Neutrophils require L-selectin for recruitment to the lymph nodes following S. aureus MW2 infection. (A) Representative still images from a time-lapse intravital video of popLN showing LysM EGFP neutrophils (green) in i.v. dextran-labeled blood vessels (red) following blocking antibody pretreatment at 2–3 hpi. Images are displayed as focus stacking of six 2-μm slices. (Scale bar: 63 μm.) (B) Quantification of neutrophils in lymph node blood vessels following pretreatment with blocking antibodies from 2 hpi to 4 hpi.
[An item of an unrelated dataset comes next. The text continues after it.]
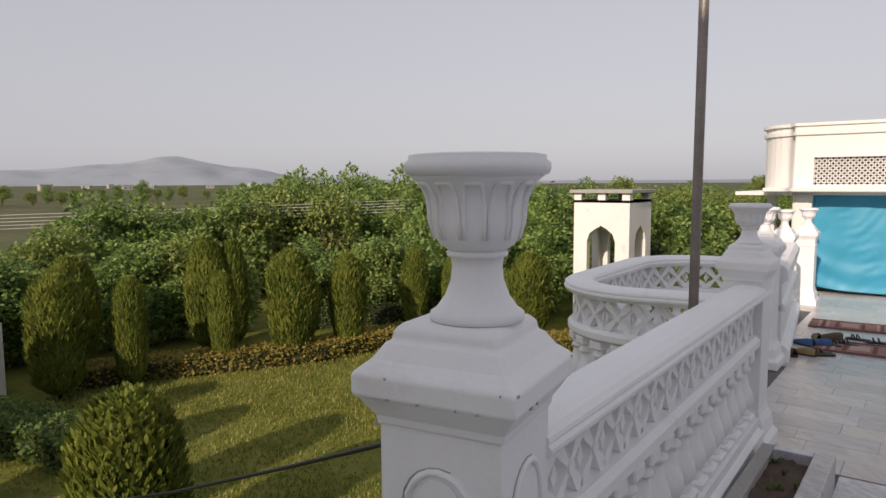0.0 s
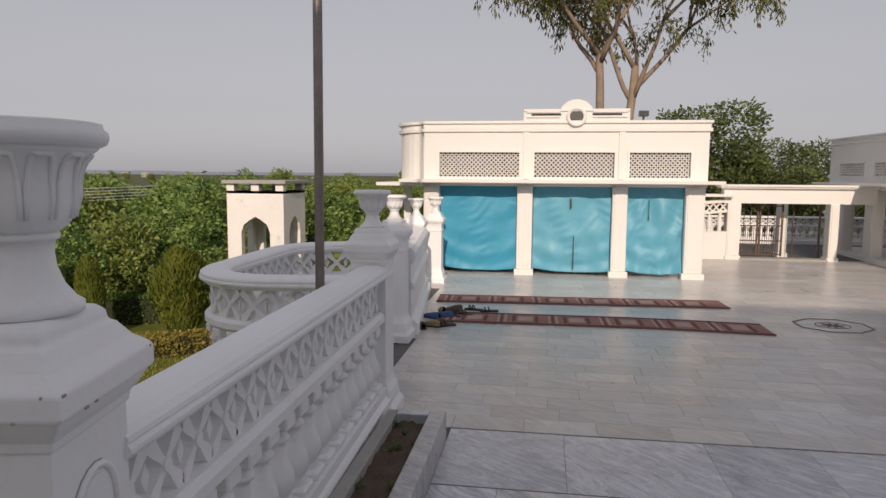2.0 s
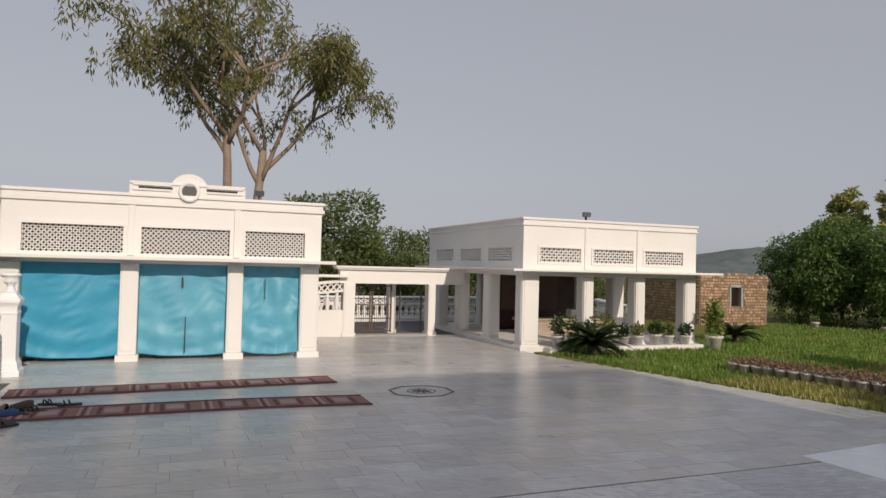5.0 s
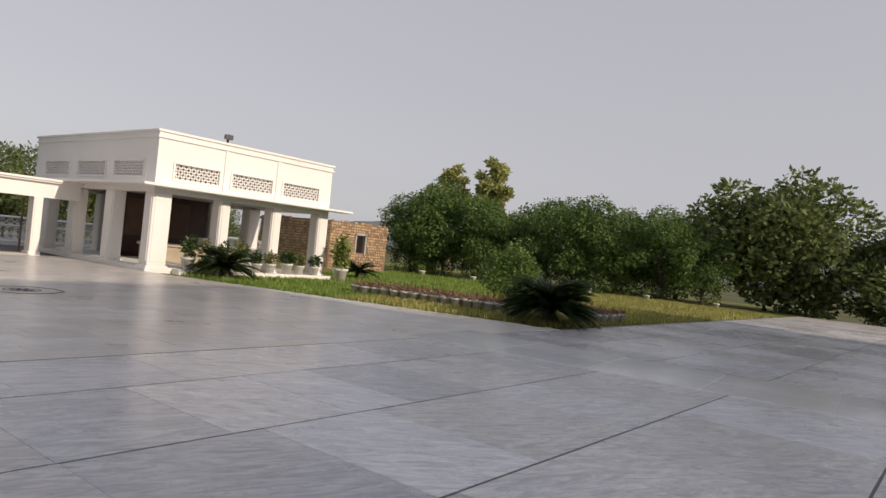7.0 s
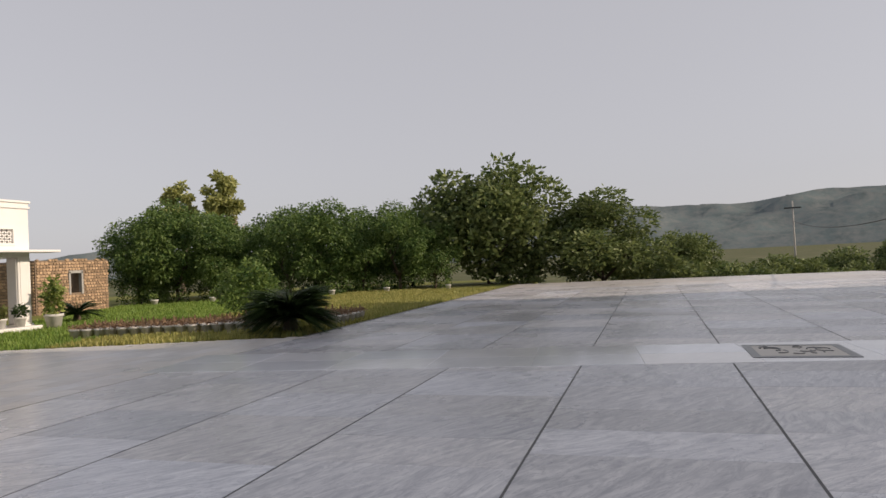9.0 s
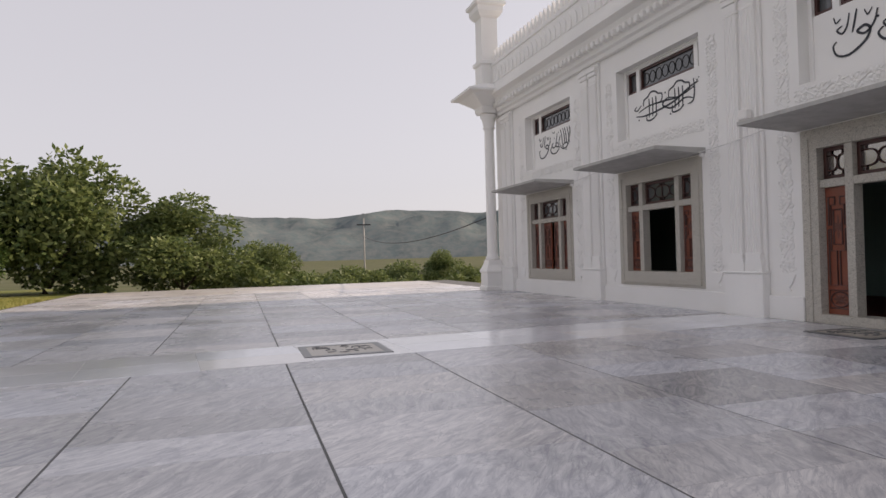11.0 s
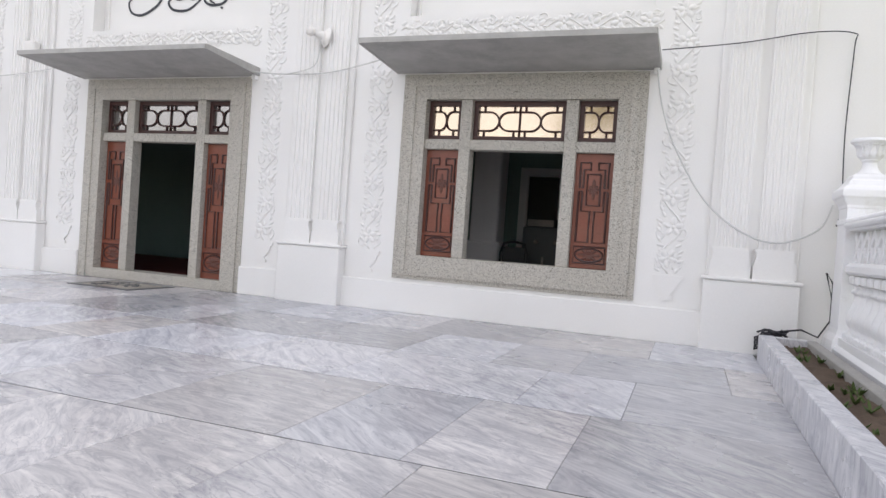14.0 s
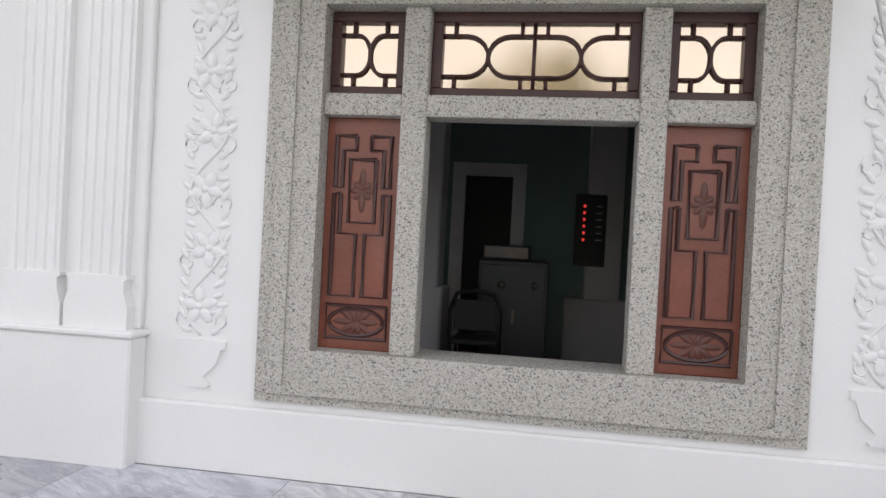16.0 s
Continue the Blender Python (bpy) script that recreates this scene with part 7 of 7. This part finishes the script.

Data are mean ± SD number of neutrophils per total area of vessels (μm² × 10,000) to normalize data for differences in vessel size. n = 6. Each individual experiment was considered n = 1. (C) Number of neutrophils recruited to popLN at 4 hpi following pretreatment with anti–L-selectin antibody (n = 3), anti–PSGL-1 antibody (n = 3), or the two combined (n = 8) as determined by flow cytometry. Data are mean ± SD, pooled from two independent experiments. (D) Number of neutrophils in the popLNs at 4 hpi following pretreatment with MECA-79 (n = 5), combined MECA-79 and anti–PSGL-1 antibody (n = 3), anti–P-selectin antibody (n = 6), or combined anti–P-selectin and anti–L-selectin (n = 5) treatment as determined by flow cytometry. Data are mean ± SD, pooled from two independent experiments. (E) Number of neutrophils in the popLNs at 4 hpi following platelet depletion or combined platelet depletion and anti–L-selectin as determined by flow cytometry. Data are mean ± SD. n = 6; data pooled from two independent experiments. *P < 0.05; **P < 0.01; ***P < 0.001.

Fig. 5.

Neutrophil recruitment to the lymph nodes is necessary to control S. aureus MW2 dissemination through lymphatics. (A) Bacteria load in peripheral organs and blood at 4 hpi without and with blockade of neutrophils by i.v. injection of MECA-79 antibody at 1 h before S. aureus MW2 infection in mice pretreated with CLL. nd, not detected. Data are shown as CFU/g of organ or CFU/mL of blood, mean ± SD. n = 5; data pooled from two independent experiments. (B) Image capture from intravital video of lymph node SCS showing neutrophil (red) containing phagocytosed bacteria (green). The image shows focus stacking of six 2-μm image slices. (Scale bar: 20 μm.) (C) Bacterial load in draining popLNs and subsequent draining inguinal LNs at 4 hpi with S. aureus MW2 with and without blockade of neutrophils by i.v. injection of MECA-79 antibody at 1 h before infection in mice pretreated with CLL. Data are mean ± SD CFU per lymph node. n = 5; data pooled from two independent experiments. *P < 0.05.